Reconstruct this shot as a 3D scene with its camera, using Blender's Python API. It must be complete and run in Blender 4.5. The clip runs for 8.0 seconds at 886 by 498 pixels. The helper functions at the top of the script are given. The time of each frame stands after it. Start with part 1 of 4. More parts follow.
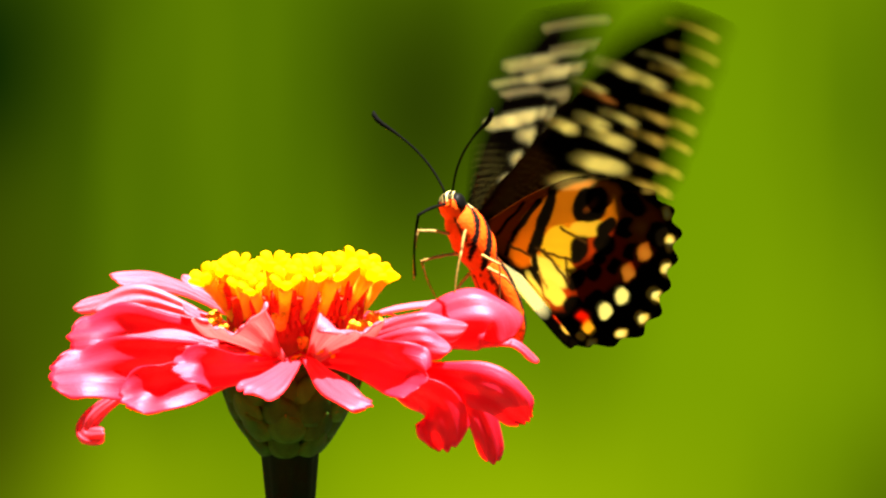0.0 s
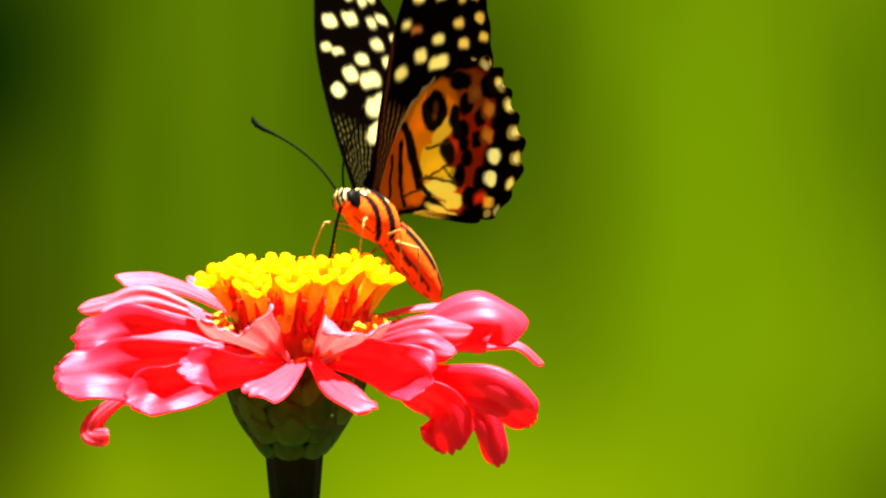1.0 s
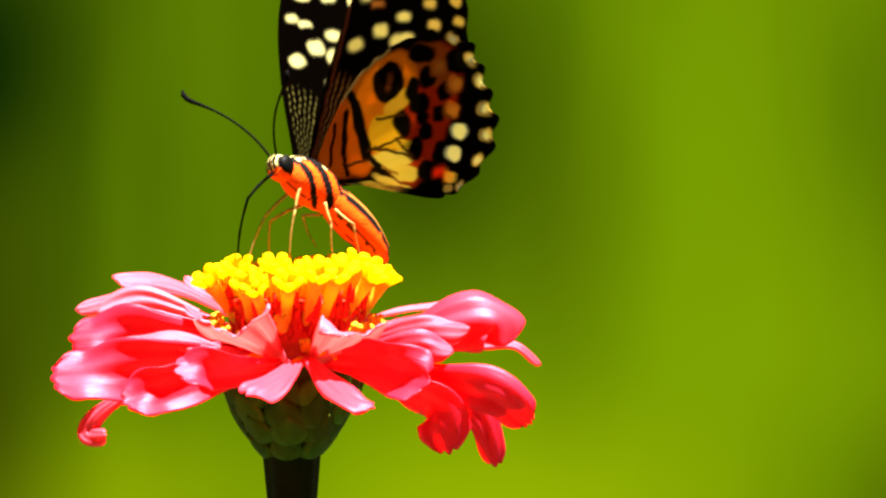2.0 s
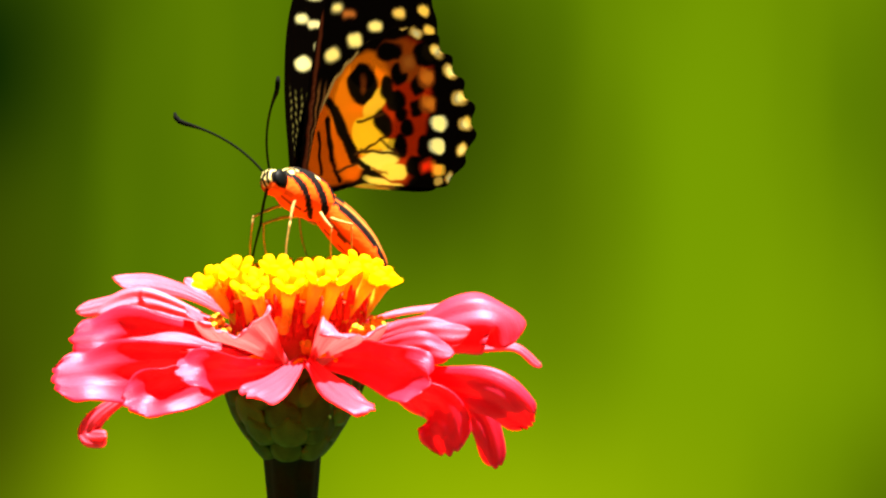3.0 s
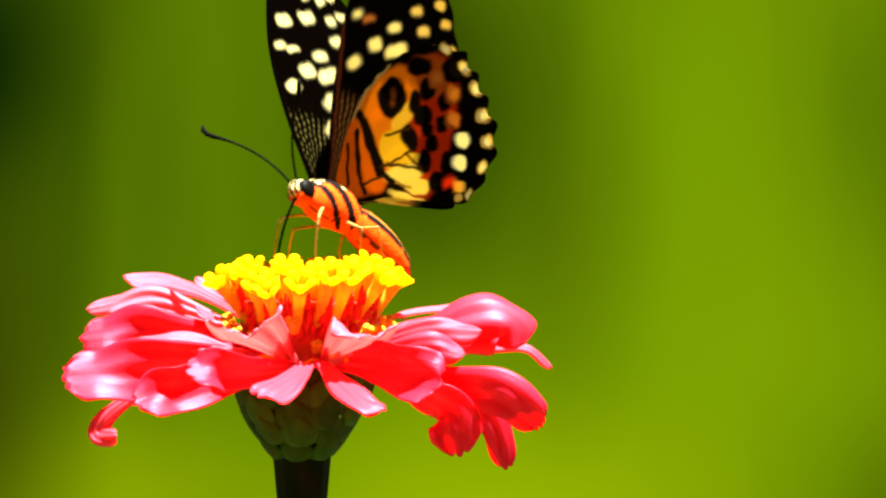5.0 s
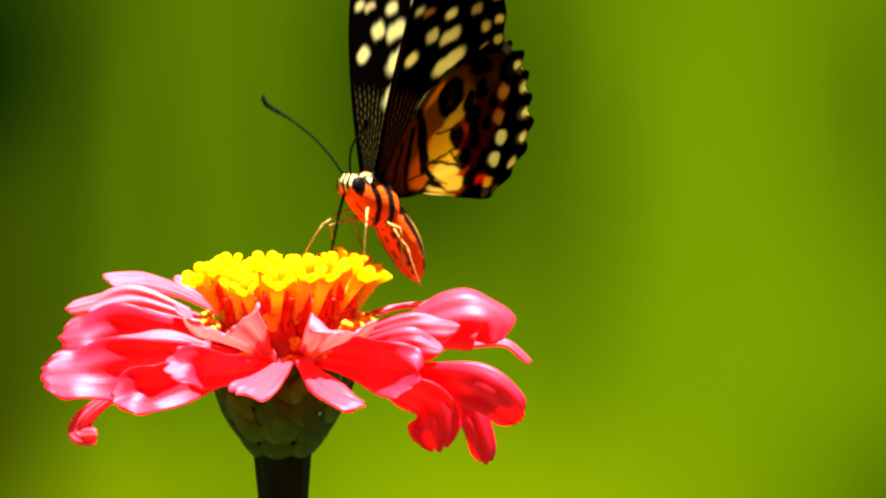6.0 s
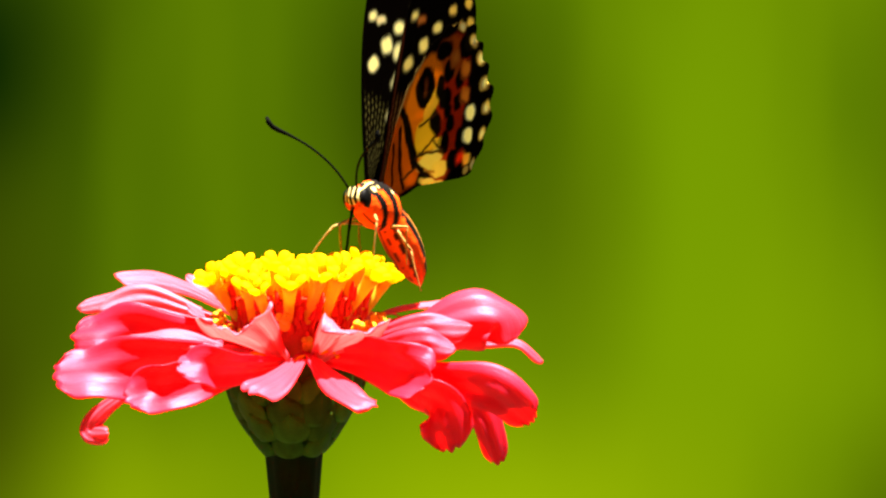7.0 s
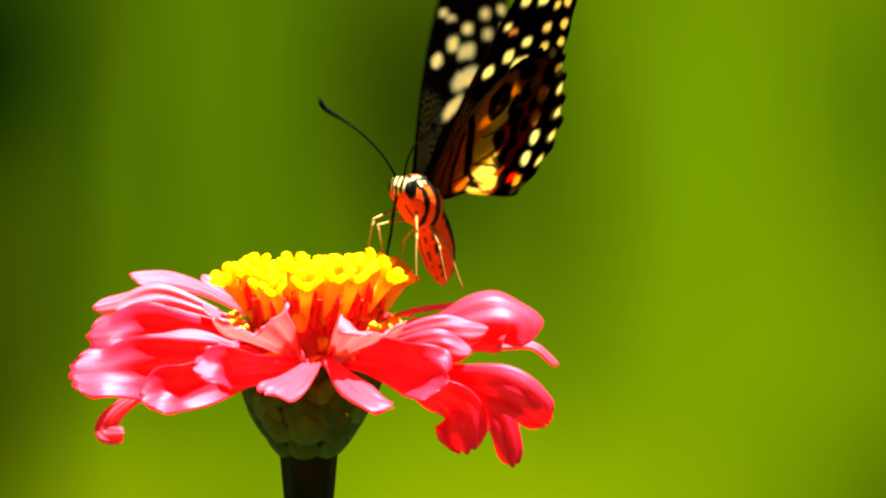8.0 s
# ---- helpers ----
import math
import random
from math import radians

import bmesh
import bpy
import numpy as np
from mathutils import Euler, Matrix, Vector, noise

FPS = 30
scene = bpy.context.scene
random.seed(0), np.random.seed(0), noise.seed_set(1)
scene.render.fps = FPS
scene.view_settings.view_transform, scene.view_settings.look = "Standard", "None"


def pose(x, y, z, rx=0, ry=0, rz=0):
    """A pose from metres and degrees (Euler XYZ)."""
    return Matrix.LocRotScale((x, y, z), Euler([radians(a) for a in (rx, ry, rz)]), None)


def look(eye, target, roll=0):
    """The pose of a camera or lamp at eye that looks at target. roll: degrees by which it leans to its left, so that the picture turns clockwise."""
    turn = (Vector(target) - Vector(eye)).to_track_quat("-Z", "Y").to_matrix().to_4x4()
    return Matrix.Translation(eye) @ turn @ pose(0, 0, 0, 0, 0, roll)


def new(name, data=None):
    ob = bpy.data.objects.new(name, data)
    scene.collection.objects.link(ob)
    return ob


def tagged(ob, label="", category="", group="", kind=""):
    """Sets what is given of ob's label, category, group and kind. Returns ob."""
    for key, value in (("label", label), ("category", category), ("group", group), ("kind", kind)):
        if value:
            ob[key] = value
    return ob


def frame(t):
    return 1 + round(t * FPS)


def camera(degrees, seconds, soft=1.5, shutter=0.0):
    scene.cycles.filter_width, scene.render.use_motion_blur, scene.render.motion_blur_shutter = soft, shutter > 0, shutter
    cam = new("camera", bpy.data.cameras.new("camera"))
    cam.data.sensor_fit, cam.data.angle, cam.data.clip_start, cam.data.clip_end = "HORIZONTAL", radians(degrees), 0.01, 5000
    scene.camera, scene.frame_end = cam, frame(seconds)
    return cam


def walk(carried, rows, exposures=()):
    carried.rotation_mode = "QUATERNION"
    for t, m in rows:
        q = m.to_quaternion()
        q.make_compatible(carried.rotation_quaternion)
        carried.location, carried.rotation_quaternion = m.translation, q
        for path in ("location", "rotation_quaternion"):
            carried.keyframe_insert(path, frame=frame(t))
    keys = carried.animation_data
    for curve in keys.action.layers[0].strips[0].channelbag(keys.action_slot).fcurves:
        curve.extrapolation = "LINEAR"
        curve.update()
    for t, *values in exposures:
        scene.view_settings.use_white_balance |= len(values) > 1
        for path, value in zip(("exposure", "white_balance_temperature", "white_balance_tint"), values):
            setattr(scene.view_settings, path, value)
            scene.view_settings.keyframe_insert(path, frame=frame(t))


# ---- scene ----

Exercise description => Transcribe the full listing character for character. Pictures are excluded.

Response to this exercise =>
Reconstruct this shot as a 3D scene with its camera, using Blender's Python API. It must be complete and run in Blender 4.5. The clip runs for 8.0 seconds at 886 by 498 pixels. The helper functions at the top of the script are given. The time of each frame stands after it. Start with part 1 of 4. More parts follow.
0.0 s
1.0 s
2.0 s
3.0 s
5.0 s
6.0 s
7.0 s
8.0 s
# ---- helpers ----
import math
import random
from math import radians

import bmesh
import bpy
import numpy as np
from mathutils import Euler, Matrix, Vector, noise

FPS = 30
scene = bpy.context.scene
random.seed(0), np.random.seed(0), noise.seed_set(1)
scene.render.fps = FPS
scene.view_settings.view_transform, scene.view_settings.look = "Standard", "None"


def pose(x, y, z, rx=0, ry=0, rz=0):
    """A pose from metres and degrees (Euler XYZ)."""
    return Matrix.LocRotScale((x, y, z), Euler([radians(a) for a in (rx, ry, rz)]), None)


def look(eye, target, roll=0):
    """The pose of a camera or lamp at eye that looks at target. roll: degrees by which it leans to its left, so that the picture turns clockwise."""
    turn = (Vector(target) - Vector(eye)).to_track_quat("-Z", "Y").to_matrix().to_4x4()
    return Matrix.Translation(eye) @ turn @ pose(0, 0, 0, 0, 0, roll)


def new(name, data=None):
    ob = bpy.data.objects.new(name, data)
    scene.collection.objects.link(ob)
    return ob


def tagged(ob, label="", category="", group="", kind=""):
    """Sets what is given of ob's label, category, group and kind. Returns ob."""
    for key, value in (("label", label), ("category", category), ("group", group), ("kind", kind)):
        if value:
            ob[key] = value
    return ob


def frame(t):
    return 1 + round(t * FPS)


def camera(degrees, seconds, soft=1.5, shutter=0.0):
    scene.cycles.filter_width, scene.render.use_motion_blur, scene.render.motion_blur_shutter = soft, shutter > 0, shutter
    cam = new("camera", bpy.data.cameras.new("camera"))
    cam.data.sensor_fit, cam.data.angle, cam.data.clip_start, cam.data.clip_end = "HORIZONTAL", radians(degrees), 0.01, 5000
    scene.camera, scene.frame_end = cam, frame(seconds)
    return cam


def walk(carried, rows, exposures=()):
    carried.rotation_mode = "QUATERNION"
    for t, m in rows:
        q = m.to_quaternion()
        q.make_compatible(carried.rotation_quaternion)
        carried.location, carried.rotation_quaternion = m.translation, q
        for path in ("location", "rotation_quaternion"):
            carried.keyframe_insert(path, frame=frame(t))
    keys = carried.animation_data
    for curve in keys.action.layers[0].strips[0].channelbag(keys.action_slot).fcurves:
        curve.extrapolation = "LINEAR"
        curve.update()
    for t, *values in exposures:
        scene.view_settings.use_white_balance |= len(values) > 1
        for path, value in zip(("exposure", "white_balance_temperature", "white_balance_tint"), values):
            setattr(scene.view_settings, path, value)
            scene.view_settings.keyframe_insert(path, frame=frame(t))


# ---- scene ----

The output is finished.